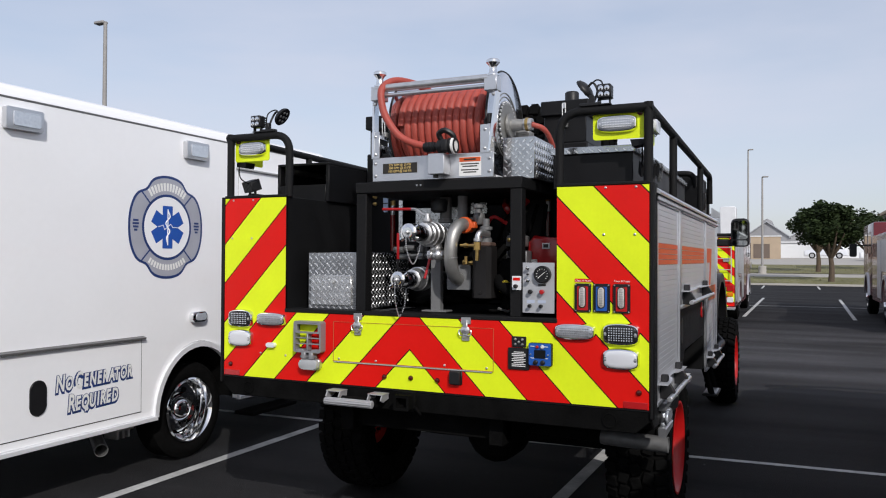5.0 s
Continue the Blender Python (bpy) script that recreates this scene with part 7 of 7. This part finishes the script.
...
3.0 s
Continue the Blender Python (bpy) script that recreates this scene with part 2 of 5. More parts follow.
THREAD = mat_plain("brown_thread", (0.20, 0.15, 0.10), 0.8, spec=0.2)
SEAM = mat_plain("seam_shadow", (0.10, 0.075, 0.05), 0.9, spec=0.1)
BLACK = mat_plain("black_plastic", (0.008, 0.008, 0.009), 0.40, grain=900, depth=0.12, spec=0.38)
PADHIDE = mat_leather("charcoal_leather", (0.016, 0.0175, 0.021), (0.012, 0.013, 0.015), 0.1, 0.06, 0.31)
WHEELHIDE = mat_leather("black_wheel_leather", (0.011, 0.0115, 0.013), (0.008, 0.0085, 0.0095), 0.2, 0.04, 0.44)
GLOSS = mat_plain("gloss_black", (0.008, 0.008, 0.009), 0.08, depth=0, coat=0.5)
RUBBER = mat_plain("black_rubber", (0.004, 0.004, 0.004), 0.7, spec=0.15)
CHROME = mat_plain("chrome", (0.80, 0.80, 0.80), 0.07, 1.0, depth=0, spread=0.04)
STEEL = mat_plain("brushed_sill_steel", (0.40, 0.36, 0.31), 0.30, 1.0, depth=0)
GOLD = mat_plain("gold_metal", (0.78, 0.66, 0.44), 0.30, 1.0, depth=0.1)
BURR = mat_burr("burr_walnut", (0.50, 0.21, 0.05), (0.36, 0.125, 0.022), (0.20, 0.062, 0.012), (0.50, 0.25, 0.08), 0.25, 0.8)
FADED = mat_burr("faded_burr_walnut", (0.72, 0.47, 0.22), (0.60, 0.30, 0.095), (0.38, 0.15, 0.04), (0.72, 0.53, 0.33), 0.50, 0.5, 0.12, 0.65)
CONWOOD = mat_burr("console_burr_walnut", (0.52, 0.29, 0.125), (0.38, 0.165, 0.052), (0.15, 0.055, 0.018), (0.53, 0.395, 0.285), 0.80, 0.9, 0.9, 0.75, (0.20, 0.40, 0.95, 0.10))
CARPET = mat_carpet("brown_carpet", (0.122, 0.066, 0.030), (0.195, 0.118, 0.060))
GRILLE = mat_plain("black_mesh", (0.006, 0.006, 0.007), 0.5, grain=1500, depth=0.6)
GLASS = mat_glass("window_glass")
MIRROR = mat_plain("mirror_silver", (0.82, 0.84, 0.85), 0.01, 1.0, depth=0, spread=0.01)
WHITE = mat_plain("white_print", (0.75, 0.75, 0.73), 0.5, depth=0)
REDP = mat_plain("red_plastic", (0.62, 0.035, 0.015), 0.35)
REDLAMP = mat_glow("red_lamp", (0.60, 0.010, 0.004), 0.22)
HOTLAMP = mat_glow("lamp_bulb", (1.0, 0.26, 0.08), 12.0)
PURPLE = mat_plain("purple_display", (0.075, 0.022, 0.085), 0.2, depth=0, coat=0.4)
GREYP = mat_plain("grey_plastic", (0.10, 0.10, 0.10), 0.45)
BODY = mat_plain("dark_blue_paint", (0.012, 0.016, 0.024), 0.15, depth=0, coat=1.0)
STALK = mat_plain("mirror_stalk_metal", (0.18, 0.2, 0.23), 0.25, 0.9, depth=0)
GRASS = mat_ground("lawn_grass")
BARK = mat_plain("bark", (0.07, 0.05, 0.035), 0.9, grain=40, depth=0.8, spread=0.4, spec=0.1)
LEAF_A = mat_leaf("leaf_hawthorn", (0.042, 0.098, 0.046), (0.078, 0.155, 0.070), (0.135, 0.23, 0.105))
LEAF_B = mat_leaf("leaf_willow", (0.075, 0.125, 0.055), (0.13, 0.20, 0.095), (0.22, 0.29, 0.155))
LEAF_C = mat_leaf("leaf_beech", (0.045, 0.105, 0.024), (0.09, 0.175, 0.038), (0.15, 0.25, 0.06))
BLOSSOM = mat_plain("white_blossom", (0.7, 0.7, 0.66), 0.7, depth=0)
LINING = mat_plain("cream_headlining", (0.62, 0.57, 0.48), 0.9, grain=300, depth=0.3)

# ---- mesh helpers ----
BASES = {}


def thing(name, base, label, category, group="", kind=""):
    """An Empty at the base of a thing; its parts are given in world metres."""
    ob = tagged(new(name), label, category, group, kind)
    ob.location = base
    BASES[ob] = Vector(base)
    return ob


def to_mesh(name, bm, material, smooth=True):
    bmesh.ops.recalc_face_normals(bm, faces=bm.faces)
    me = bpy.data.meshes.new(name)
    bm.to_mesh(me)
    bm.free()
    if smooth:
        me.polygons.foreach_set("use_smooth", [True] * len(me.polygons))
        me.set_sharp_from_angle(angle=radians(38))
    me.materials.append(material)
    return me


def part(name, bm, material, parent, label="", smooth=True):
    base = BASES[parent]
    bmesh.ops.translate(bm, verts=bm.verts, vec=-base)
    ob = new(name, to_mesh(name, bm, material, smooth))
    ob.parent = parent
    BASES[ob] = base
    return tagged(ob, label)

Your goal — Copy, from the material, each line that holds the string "Continue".

Correct result —
Continue the Blender Python (bpy) script that recreates this scene with part 7 of 7. This part finishes the script.
Continue the Blender Python (bpy) script that recreates this scene with part 2 of 5. More parts follow.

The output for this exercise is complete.